### Requirements:
In the entries below, print exactly the lines from the first through the one with "greige painted vaulted", both included, and none of the pictures.

>> BEGIN Data rows

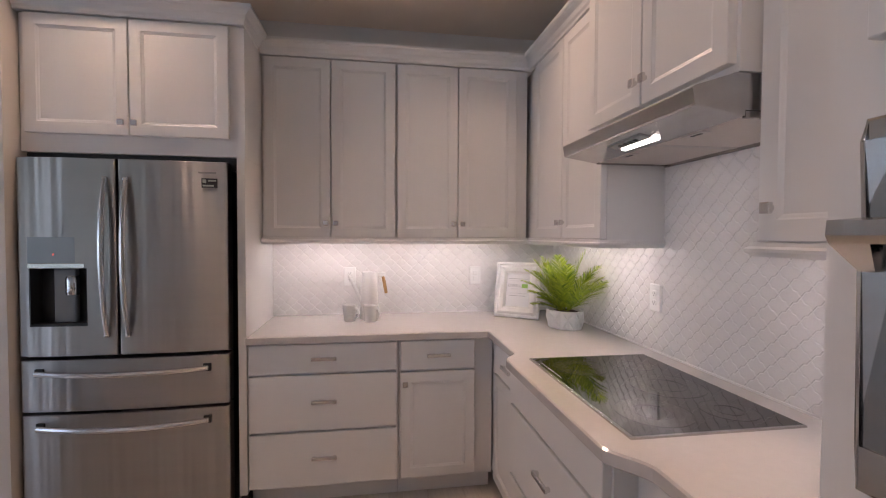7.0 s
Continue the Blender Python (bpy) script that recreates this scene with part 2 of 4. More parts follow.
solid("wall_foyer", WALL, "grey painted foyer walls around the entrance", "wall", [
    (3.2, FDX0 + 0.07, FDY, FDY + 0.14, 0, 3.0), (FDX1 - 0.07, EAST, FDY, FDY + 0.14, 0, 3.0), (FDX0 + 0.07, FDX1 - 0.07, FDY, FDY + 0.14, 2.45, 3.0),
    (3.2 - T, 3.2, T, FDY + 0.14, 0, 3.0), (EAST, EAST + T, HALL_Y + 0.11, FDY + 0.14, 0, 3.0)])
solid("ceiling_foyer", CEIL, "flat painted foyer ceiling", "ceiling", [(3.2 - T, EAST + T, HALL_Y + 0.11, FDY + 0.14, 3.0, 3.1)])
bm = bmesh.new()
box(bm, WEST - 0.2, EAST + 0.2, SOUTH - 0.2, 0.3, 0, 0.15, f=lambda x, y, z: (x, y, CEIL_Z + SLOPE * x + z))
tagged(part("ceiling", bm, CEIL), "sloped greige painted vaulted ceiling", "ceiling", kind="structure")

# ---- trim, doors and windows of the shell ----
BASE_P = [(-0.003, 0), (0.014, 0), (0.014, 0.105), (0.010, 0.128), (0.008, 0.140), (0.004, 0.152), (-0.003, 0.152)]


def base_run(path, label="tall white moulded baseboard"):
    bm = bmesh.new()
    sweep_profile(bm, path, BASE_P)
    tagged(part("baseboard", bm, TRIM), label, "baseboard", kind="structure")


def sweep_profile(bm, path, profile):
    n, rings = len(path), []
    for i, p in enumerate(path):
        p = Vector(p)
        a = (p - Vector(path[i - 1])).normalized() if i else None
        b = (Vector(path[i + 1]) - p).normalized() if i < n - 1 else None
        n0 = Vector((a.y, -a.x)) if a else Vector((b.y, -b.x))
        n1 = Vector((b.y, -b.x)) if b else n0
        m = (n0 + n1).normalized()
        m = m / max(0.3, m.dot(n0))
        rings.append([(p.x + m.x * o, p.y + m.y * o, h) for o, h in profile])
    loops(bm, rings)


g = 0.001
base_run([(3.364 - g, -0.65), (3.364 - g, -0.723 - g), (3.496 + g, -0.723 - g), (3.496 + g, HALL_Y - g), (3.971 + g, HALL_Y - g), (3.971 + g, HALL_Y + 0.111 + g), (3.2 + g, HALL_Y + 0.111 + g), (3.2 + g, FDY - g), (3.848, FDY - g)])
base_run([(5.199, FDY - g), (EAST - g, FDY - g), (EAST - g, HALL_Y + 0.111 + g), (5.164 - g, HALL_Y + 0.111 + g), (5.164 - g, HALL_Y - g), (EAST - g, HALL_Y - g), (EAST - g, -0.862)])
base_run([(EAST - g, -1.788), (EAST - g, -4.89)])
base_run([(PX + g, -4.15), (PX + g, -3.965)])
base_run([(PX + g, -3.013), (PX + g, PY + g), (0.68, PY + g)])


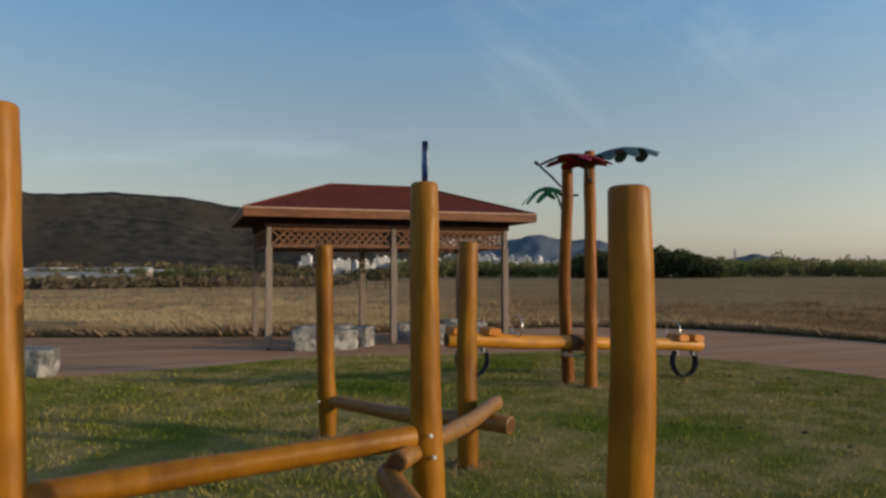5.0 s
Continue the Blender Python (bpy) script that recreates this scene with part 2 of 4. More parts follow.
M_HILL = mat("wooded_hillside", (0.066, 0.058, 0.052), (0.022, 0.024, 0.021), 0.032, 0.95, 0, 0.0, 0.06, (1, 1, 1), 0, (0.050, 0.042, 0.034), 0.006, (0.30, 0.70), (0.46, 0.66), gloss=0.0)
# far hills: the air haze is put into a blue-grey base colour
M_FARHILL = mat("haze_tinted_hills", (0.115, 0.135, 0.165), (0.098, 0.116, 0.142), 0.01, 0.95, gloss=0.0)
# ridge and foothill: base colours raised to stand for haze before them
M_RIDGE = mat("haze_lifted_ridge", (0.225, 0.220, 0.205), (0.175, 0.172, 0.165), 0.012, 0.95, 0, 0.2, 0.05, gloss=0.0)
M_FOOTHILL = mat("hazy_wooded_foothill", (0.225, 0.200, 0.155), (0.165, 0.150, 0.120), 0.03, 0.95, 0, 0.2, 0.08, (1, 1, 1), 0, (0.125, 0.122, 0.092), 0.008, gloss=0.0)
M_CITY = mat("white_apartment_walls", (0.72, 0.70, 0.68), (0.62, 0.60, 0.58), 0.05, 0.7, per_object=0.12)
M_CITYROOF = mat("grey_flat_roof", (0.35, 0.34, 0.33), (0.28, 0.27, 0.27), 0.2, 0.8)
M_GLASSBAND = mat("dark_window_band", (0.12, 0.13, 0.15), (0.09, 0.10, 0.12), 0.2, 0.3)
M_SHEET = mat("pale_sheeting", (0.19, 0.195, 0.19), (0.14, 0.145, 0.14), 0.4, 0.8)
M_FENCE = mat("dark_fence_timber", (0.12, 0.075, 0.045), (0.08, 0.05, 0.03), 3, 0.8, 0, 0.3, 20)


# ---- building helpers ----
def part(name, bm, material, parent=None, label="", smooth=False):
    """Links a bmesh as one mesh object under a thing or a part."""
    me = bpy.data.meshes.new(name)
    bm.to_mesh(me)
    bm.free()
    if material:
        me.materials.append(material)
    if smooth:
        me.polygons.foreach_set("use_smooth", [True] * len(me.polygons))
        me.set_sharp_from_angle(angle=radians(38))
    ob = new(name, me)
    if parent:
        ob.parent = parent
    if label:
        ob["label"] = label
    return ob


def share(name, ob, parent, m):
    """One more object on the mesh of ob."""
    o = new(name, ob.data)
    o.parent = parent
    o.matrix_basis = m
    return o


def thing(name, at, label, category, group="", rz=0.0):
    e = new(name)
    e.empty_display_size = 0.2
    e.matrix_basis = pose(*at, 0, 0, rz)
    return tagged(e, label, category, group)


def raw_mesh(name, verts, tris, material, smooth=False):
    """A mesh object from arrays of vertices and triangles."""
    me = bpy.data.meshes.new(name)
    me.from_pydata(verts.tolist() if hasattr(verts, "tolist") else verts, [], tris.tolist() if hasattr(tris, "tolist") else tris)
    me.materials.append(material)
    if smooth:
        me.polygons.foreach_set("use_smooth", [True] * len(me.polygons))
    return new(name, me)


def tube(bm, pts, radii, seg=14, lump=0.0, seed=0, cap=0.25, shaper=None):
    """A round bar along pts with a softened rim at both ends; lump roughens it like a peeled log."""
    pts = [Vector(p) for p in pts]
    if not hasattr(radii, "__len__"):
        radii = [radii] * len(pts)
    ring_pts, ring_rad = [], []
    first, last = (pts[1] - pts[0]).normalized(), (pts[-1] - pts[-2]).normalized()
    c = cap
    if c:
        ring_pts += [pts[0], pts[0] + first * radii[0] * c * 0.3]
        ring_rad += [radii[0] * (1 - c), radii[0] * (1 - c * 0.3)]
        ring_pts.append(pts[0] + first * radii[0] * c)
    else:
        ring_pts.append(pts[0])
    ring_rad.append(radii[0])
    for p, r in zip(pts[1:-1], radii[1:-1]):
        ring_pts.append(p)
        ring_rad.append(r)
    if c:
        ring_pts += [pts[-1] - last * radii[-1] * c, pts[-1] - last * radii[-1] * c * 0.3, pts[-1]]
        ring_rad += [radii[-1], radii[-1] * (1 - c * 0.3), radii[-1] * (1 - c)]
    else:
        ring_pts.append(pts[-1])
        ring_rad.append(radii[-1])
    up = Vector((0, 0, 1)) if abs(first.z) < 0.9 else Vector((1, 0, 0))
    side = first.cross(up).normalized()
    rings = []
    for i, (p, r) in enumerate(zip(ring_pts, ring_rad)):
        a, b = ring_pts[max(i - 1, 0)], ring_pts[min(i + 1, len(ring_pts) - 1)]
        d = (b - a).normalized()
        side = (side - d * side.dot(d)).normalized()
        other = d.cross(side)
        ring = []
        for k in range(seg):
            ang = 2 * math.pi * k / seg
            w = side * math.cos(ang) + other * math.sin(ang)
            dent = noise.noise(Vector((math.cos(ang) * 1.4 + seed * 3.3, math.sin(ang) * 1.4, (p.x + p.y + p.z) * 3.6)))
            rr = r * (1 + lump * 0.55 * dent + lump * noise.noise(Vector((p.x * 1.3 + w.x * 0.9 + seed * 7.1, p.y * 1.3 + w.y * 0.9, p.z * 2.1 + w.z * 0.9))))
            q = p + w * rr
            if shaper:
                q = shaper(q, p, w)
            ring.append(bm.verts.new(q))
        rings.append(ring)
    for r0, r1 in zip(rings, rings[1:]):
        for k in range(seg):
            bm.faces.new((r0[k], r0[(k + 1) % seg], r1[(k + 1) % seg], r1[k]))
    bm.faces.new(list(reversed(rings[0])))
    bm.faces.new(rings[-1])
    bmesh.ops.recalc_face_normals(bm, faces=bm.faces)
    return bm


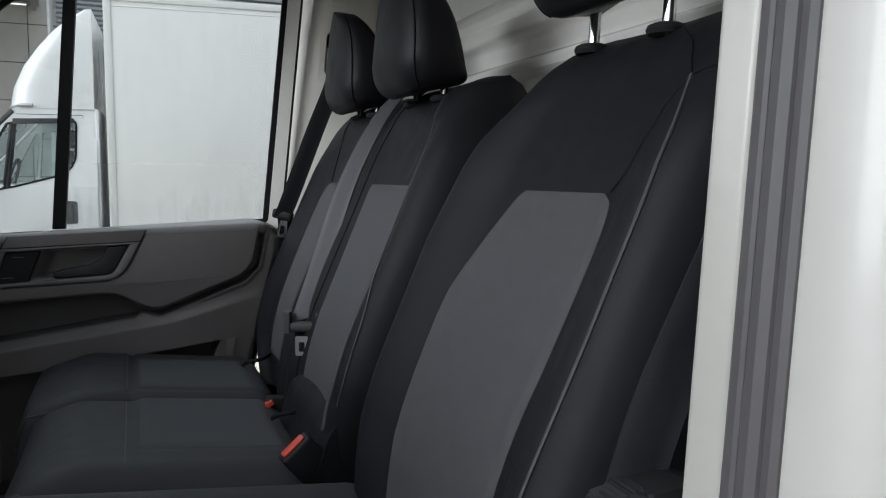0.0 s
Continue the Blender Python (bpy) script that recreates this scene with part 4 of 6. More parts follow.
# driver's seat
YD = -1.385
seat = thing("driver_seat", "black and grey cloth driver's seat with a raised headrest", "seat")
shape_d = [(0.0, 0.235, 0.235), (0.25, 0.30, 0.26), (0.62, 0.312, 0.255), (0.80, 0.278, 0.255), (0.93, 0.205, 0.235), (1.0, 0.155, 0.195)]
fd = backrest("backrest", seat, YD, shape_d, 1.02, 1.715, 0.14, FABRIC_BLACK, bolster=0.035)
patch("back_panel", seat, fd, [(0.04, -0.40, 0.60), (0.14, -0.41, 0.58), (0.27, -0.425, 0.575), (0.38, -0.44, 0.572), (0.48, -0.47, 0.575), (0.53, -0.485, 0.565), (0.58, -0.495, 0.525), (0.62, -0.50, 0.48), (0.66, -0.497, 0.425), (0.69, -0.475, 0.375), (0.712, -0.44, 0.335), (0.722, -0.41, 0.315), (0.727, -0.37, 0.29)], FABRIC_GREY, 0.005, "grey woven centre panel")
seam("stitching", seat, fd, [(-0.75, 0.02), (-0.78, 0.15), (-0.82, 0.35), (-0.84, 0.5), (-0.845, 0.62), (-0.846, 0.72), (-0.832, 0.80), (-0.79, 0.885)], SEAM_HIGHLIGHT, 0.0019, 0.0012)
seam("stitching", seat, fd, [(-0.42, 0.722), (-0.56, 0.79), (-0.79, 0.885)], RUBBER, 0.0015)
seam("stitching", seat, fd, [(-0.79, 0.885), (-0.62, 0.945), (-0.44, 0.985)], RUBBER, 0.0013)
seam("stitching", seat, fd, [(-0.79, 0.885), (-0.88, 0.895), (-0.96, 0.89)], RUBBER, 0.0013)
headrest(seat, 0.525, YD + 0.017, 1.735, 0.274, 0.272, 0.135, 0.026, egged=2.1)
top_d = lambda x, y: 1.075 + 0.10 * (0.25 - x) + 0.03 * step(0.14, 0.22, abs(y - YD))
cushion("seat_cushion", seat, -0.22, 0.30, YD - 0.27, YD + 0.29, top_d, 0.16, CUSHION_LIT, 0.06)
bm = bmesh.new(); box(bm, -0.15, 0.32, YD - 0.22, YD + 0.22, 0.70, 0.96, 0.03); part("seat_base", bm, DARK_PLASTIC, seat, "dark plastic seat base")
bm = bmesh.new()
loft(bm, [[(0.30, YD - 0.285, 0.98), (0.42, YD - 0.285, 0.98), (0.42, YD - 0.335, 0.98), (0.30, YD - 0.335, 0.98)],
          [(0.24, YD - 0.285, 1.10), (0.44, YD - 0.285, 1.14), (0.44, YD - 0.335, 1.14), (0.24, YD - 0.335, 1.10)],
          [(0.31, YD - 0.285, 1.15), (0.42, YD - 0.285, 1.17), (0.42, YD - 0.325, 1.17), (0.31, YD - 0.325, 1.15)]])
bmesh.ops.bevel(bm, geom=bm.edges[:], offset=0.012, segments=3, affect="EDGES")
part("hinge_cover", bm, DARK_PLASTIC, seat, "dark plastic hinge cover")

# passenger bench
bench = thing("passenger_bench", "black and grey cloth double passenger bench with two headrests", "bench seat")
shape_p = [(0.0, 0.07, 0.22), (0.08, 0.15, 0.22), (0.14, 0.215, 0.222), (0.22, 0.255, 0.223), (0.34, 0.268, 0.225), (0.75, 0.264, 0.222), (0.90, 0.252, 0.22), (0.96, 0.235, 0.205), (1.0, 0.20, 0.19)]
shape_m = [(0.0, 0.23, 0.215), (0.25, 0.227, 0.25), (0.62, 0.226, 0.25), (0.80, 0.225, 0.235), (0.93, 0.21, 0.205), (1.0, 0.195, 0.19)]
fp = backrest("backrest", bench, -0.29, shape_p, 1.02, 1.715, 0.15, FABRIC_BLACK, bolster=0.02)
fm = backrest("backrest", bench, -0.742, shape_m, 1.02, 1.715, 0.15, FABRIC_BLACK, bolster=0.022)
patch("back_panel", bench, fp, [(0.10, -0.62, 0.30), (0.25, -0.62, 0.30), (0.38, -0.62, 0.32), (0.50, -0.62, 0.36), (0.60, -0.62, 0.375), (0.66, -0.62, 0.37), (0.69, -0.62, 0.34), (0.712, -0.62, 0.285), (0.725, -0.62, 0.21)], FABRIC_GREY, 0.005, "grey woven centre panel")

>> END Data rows

### Response:
7.0 s
Continue the Blender Python (bpy) script that recreates this scene with part 2 of 4. More parts follow.
solid("wall_foyer", WALL, "grey painted foyer walls around the entrance", "wall", [
    (3.2, FDX0 + 0.07, FDY, FDY + 0.14, 0, 3.0), (FDX1 - 0.07, EAST, FDY, FDY + 0.14, 0, 3.0), (FDX0 + 0.07, FDX1 - 0.07, FDY, FDY + 0.14, 2.45, 3.0),
    (3.2 - T, 3.2, T, FDY + 0.14, 0, 3.0), (EAST, EAST + T, HALL_Y + 0.11, FDY + 0.14, 0, 3.0)])
solid("ceiling_foyer", CEIL, "flat painted foyer ceiling", "ceiling", [(3.2 - T, EAST + T, HALL_Y + 0.11, FDY + 0.14, 3.0, 3.1)])
bm = bmesh.new()
box(bm, WEST - 0.2, EAST + 0.2, SOUTH - 0.2, 0.3, 0, 0.15, f=lambda x, y, z: (x, y, CEIL_Z + SLOPE * x + z))
tagged(part("ceiling", bm, CEIL), "sloped greige painted vaulted ceiling", "ceiling", kind="structure")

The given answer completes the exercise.